MOSCOW (Reuters) - Teenager Kylian Mbappe confirmed his status as the new star of international football with a superb goal and impressive display in France’s 4-2 World Cup final triumph over Croatia on Sunday.
At the end of a World Cup in which Cristiano Ronaldo and Lionel Messi headed home after the first knockout round and Brazilian Neymar failed to deliver, the game perhaps needed a new talent to excite the global public.
The 19-year-old from Bondy, on the gritty north-east outskirts of Paris, has provided it with his terrifying pace, superb touch and clinical finishing in ample evidence.
With his goal, Mbappe became the first teenager since the great Brazilian Pele in 1958 to score in a World Cup final.
Mbappe, who netted four goals in Russia, was also voted the young player of the tournament, recognition of his excellent performances, particularly in the knockout stages.
Former Germany World Cup player and coach Juergen Klinsmann, working as a BBC pundit at the tournament, believes the Paris St Germain forward can become one of the greats of the game.

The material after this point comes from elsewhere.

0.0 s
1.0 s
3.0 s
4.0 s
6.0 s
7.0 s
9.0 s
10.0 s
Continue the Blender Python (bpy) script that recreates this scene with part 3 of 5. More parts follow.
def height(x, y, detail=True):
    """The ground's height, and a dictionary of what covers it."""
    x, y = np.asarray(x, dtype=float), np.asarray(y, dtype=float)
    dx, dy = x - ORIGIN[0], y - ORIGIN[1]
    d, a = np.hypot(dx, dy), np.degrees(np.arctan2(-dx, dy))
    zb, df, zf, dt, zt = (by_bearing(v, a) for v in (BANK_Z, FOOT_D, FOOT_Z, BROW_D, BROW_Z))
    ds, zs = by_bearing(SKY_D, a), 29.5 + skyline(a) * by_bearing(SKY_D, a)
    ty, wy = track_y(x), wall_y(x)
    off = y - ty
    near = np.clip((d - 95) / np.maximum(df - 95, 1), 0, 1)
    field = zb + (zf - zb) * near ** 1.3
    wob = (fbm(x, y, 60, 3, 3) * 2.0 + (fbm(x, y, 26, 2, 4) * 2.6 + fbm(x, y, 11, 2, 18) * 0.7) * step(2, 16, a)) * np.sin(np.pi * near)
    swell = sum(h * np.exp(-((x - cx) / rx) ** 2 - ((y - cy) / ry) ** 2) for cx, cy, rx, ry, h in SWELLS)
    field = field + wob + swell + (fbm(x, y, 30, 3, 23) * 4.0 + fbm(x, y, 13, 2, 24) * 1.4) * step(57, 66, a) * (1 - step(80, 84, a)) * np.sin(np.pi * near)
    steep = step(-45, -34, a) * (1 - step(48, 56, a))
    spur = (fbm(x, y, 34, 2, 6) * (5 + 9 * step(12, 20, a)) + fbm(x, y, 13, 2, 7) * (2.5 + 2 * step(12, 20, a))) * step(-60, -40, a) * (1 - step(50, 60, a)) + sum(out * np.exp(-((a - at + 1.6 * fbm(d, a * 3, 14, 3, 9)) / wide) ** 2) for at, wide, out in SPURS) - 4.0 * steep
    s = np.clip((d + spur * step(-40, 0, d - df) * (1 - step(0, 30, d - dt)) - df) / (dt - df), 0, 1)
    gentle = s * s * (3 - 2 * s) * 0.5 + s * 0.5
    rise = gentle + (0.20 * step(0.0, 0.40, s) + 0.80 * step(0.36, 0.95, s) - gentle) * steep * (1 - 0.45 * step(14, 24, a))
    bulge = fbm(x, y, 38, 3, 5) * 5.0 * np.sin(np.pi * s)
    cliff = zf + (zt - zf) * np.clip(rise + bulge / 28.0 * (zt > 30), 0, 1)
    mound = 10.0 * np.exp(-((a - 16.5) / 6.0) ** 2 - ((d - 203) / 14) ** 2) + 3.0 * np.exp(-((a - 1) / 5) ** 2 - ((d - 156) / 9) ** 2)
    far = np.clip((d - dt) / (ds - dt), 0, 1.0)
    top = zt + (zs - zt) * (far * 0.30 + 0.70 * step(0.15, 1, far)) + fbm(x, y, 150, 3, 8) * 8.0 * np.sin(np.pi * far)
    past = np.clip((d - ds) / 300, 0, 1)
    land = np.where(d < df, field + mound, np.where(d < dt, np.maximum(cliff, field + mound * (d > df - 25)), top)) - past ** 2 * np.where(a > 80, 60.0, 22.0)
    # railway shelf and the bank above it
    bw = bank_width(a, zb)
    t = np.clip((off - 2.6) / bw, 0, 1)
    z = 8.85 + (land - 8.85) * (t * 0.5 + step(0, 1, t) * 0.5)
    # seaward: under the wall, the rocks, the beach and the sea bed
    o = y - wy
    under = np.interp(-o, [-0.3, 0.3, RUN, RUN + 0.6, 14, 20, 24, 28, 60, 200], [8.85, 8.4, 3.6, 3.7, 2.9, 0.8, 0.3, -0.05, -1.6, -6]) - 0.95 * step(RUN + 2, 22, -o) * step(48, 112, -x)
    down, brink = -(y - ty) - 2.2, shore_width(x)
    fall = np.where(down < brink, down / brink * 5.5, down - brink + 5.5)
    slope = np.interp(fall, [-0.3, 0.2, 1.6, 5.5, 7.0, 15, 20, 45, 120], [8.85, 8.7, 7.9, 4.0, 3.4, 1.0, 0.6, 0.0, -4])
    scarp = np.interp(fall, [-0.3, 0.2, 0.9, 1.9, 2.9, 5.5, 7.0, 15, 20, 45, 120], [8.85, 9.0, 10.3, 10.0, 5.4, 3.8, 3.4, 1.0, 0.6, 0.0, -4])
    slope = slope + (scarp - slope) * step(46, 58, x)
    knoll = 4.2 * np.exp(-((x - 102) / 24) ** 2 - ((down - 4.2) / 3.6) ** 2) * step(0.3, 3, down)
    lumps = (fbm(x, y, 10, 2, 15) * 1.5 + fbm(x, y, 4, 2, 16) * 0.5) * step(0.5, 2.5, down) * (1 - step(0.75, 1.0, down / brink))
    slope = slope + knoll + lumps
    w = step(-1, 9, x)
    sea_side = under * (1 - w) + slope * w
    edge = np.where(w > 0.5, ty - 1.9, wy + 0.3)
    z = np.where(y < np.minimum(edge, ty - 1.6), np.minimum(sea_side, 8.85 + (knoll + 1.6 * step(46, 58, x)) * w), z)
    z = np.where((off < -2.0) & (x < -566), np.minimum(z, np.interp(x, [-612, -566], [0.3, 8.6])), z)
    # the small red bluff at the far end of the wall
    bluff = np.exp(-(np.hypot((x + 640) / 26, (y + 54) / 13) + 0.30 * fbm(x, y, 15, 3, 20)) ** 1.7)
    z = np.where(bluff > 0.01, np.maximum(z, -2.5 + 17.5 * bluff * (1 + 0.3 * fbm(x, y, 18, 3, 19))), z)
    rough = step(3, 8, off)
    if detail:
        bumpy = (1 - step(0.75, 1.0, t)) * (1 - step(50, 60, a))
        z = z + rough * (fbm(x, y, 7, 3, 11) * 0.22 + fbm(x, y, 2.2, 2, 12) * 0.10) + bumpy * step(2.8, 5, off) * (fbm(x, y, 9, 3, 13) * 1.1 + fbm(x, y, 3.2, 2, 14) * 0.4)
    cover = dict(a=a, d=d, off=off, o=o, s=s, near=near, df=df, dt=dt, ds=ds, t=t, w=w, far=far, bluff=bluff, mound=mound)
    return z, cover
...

“There is so much to come down the road. He is shaking up the market. With Ronaldo moving (to Juventus) and (Paris St Germain’s) Neymar being linked with other clubs, where is it finishing with this kid?”
The striker, who joined PSG from Monaco in a multi-million dollar deal among the biggest the game has seen, showed his finishing ability on the biggest stage of all with a low drive in the 65th minute for his team’s fourth goal.
He ended the game dancing around the field in delight with his team mates as he celebrated becoming a world champion
“I’m very happy. The road was long but it was worth it. We are proud to make the French happy. We had this role to help them forget all their problems. We play for that kind of thing,” said the forward.
“I do not just want to be in football but rather to be world champion. I want to do even better, but world champion is already good. We’re going to celebrate, we’ve been working all season and now it’s time to celebrate this summer.”